Measuring shoulder injury function: Common scales and checklists

The increasing shift towards patient-centred healthcare has lead to an emergence of patient-reported outcome instruments to quantify functional outcomes in orthopaedic patients. Unfortunately, selecting an instrument for use in a shoulder trauma population is often problematic because most shoulder instruments were initially designed for use with chronic shoulder pathology patients. To ensure an instrument is valid, reliable, and sensitive to clinical changes, it is important to obtain psychometric evidence of its use in the target population. Four commonly used shoulder outcome instruments are reviewed in this paper: American Shoulder and Elbow Surgeons Standardized Shoulder Assessment Form (ASES); Constant–Murley shoulder score (CMS); Disabilities of Arm, Shoulder, and Hand (DASH); Oxford Shoulder Score (OSS).
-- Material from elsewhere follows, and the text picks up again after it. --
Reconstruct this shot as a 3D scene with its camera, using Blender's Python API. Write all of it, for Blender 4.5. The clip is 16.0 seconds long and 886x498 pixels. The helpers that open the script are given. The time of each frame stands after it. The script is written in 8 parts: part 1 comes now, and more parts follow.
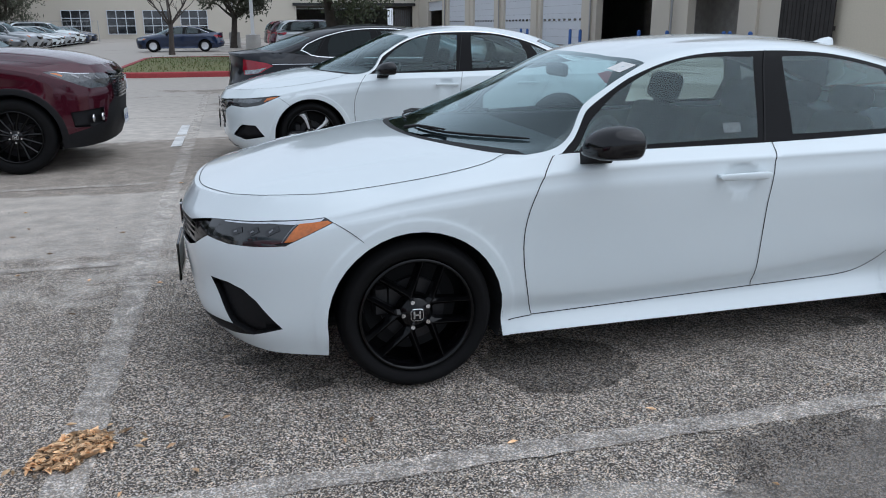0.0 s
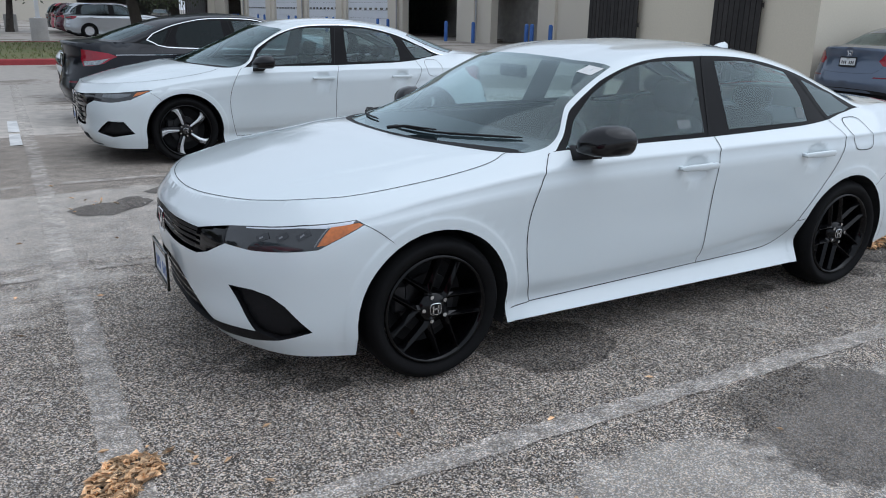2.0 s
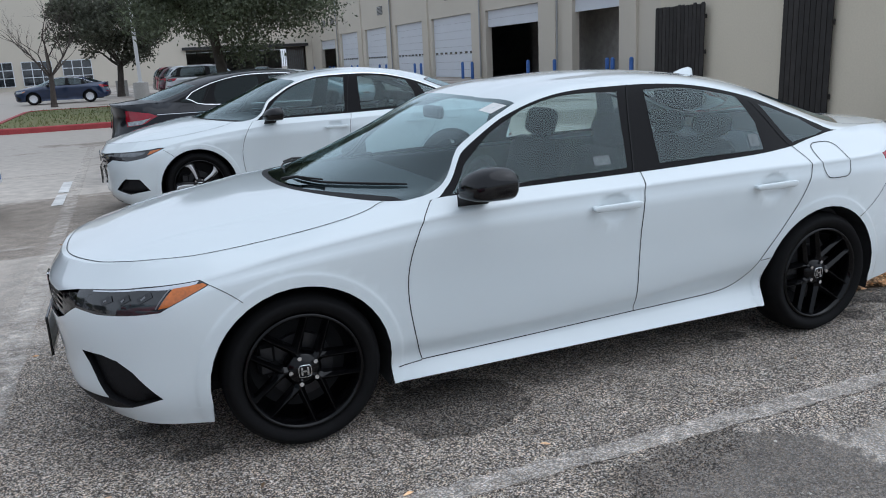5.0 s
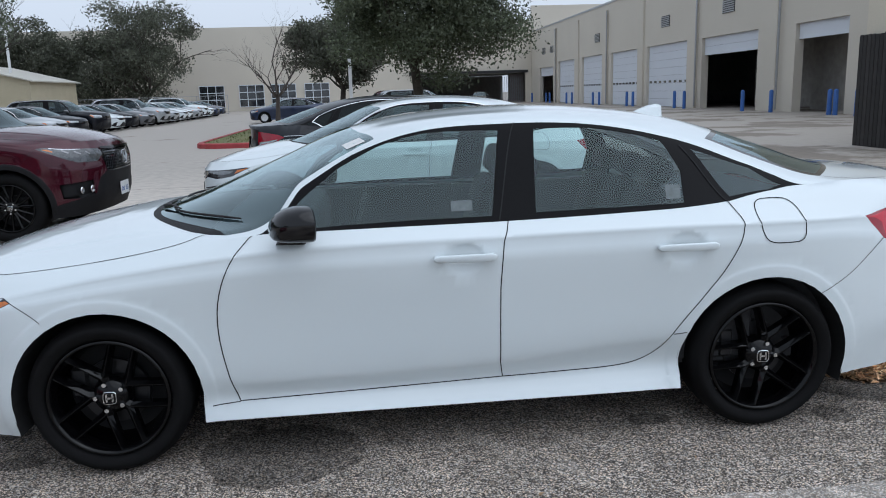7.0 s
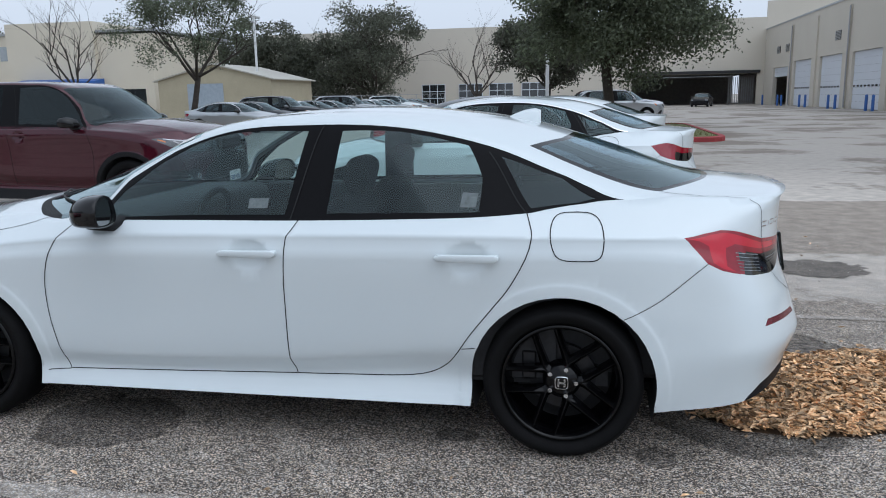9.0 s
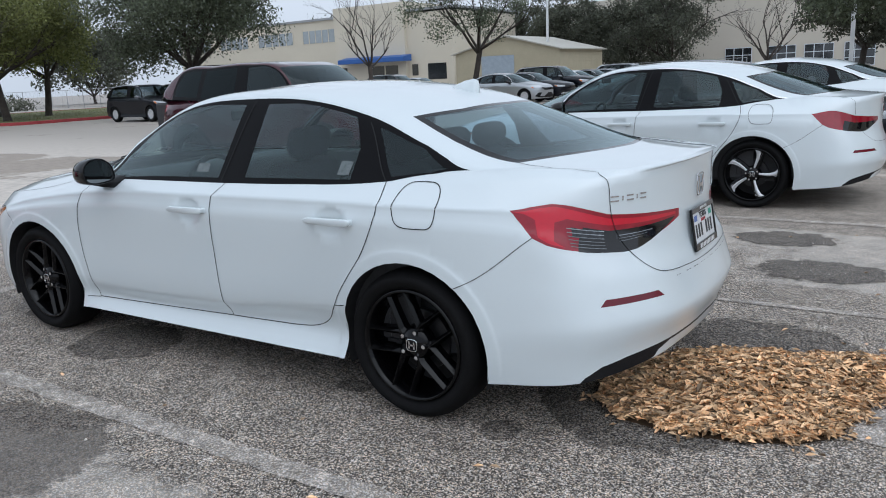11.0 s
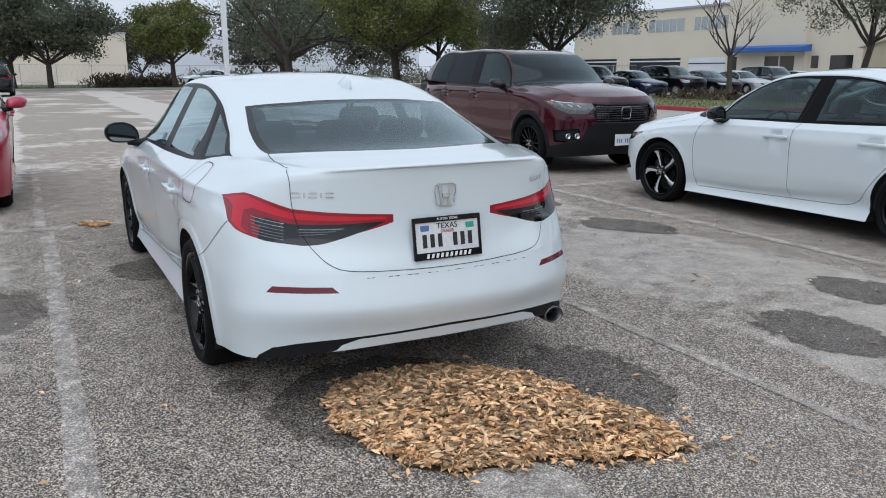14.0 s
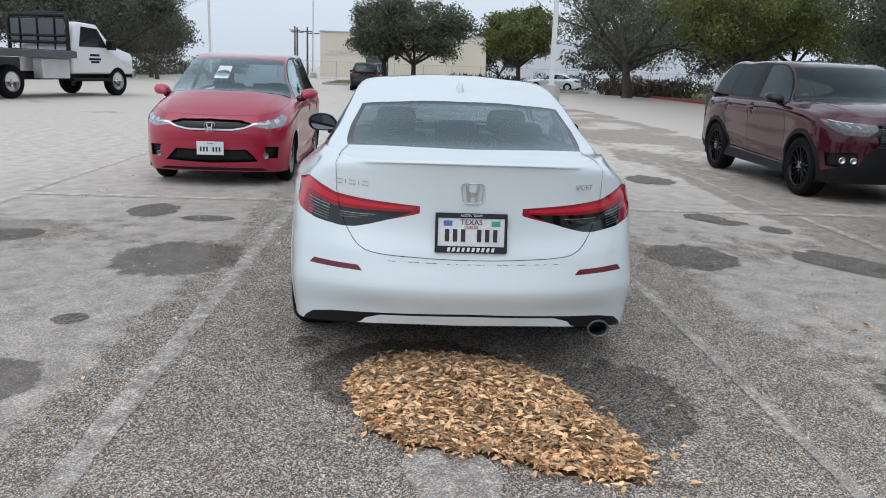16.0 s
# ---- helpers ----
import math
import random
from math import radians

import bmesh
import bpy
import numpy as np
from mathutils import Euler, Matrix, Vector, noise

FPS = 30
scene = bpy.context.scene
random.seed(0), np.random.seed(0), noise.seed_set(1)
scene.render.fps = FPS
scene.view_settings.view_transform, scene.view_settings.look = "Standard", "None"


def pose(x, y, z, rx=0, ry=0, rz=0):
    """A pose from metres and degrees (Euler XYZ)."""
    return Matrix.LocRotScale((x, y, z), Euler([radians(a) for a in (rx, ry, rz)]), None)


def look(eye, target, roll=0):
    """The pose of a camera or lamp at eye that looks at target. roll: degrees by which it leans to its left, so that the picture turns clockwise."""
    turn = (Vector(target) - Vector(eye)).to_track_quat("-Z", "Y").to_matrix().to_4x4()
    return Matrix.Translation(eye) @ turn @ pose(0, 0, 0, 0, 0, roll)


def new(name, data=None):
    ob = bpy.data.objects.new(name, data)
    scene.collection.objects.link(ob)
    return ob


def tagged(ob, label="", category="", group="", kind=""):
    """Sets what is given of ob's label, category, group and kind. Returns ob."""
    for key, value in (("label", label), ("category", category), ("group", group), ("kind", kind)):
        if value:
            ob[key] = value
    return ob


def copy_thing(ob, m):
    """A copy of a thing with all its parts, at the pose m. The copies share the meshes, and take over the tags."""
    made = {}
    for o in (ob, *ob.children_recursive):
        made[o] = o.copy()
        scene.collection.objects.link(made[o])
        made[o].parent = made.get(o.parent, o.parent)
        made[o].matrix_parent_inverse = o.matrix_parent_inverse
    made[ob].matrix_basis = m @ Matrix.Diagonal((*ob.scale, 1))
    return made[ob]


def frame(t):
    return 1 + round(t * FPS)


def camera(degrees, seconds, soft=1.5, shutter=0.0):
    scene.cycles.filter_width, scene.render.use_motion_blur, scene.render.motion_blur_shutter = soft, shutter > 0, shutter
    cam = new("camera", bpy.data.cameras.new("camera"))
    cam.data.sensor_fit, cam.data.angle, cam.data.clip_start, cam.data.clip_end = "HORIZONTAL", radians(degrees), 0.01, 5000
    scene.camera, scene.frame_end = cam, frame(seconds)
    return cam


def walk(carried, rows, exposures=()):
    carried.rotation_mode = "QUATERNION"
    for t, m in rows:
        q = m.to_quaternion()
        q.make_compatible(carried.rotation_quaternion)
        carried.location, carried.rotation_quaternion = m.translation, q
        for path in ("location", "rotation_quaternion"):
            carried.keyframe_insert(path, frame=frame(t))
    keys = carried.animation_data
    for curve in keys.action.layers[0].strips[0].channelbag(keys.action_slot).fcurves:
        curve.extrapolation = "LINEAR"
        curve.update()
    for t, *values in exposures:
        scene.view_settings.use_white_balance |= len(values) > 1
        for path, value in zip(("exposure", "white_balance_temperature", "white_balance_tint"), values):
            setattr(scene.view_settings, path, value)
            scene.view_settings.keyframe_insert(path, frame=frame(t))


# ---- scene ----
cam = camera(59.8, 16.0, 1.0)
PATH = [
    (0, (-2.013, -3.755, 1.465), (-1.527, -1.898, 0.905), -0.2),
    (0.5, (-2.259, -3.66, 1.459), (-1.578, -1.856, 0.928), 0.7),
    (1, (-2.524, -3.547, 1.493), (-1.707, -1.8, 0.964), 1.0),
    (1.5, (-2.813, -3.534, 1.52), (-1.919, -1.837, 0.954), 1.2),
    (2, (-2.865, -3.557, 1.532), (-1.92, -1.894, 0.947), 1.1),
    (2.5, (-2.895, -3.571, 1.533), (-1.908, -1.933, 0.948), 1.2),
    (3, (-2.891, -3.57, 1.538), (-1.882, -1.939, 0.974), 0.9),
    (3.5, (-2.791, -3.602, 1.536), (-1.794, -1.954, 0.996), 0.1),
    (4, (-2.531, -3.687, 1.537), (-1.593, -1.998, 1.022), -0.9),
    (4.2, (-2.427, -3.698, 1.541), (-1.526, -1.987, 1.032), -1.4),
    (6.3, (-0.812, -3.854, 1.463), (-0.458, -1.933, 1.033), -2.7),
    (6.5, (-0.653, -3.855, 1.482), (-0.351, -1.923, 1.061), -2.5),
    (7, (-0.285, -3.899, 1.482), (-0.106, -1.947, 1.084), -1.8),
    (7.5, (0.171, -3.881, 1.443), (0.22, -1.918, 1.066), -1.2),
    (8, (0.616, -3.895, 1.456), (0.541, -1.931, 1.085), -0.9),
    (8.5, (1.021, -3.926, 1.466), (0.805, -1.974, 1.091), -0.8),
    (9, (1.486, -3.82, 1.449), (1.101, -1.896, 1.064), -1.1),
    (9.2, (1.655, -3.786, 1.437), (1.193, -1.879, 1.05), -1.4),
    (11.3, (3.43, -3.155, 1.408), (2.268, -1.59, 0.965), -2.3),
    (11.5, (3.586, -3.031, 1.43), (2.377, -1.501, 0.983), -1.9),
    (12, (3.964, -2.79, 1.42), (2.64, -1.36, 0.971), -1.2),
    (12.5, (4.279, -2.515, 1.412), (2.842, -1.198, 0.961), -0.6),
    (13, (4.599, -2.186, 1.429), (3.056, -0.995, 0.978), -0.5),
    (13.5, (4.901, -1.902, 1.44), (3.263, -0.849, 0.987), -0.4),
    (14, (5.119, -1.51, 1.422), (3.399, -0.596, 0.97), 0.1),
    (14.5, (5.35, -1.16, 1.414), (3.55, -0.412, 0.968), 0.7),
    (15, (5.507, -0.886, 1.425), (3.637, -0.336, 0.977), 1.5),
    (15.5, (5.572, -0.576, 1.427), (3.65, -0.252, 0.98), 2.2),
    (16, (5.679, -0.298, 1.445), (3.734, -0.197, 0.992), 2.1),
]
walk(cam, [(t, look(eye, target, roll)) for t, eye, target, roll in PATH],
     [(0, 0.05, 5690, 9), (7, 0.06, 5700, 9), (9, 0.06, 5705, 9), (12, 0.09, 5790, 9), (14.5, 0.12, 5850, 9), (16, 0.14, 5910, 9)])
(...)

Each instrument was reviewed for floor or ceiling effects, validity, reliability, responsiveness, and interpretability. Additionally, evidence of each instrument's psychometric properties was sought in shoulder fracture populations. Based on the current literature, each instrument has limited amounts of evidence to support their use in shoulder trauma populations. Overall, psychometric evaluations in isolated shoulder fracture populations remain scarce, and clinicians must remember that an instrument's properties are defined for the population tested and not the instrument. Therefore, caution must always be exercised when using an instrument that has not been fully evaluated in trauma populations.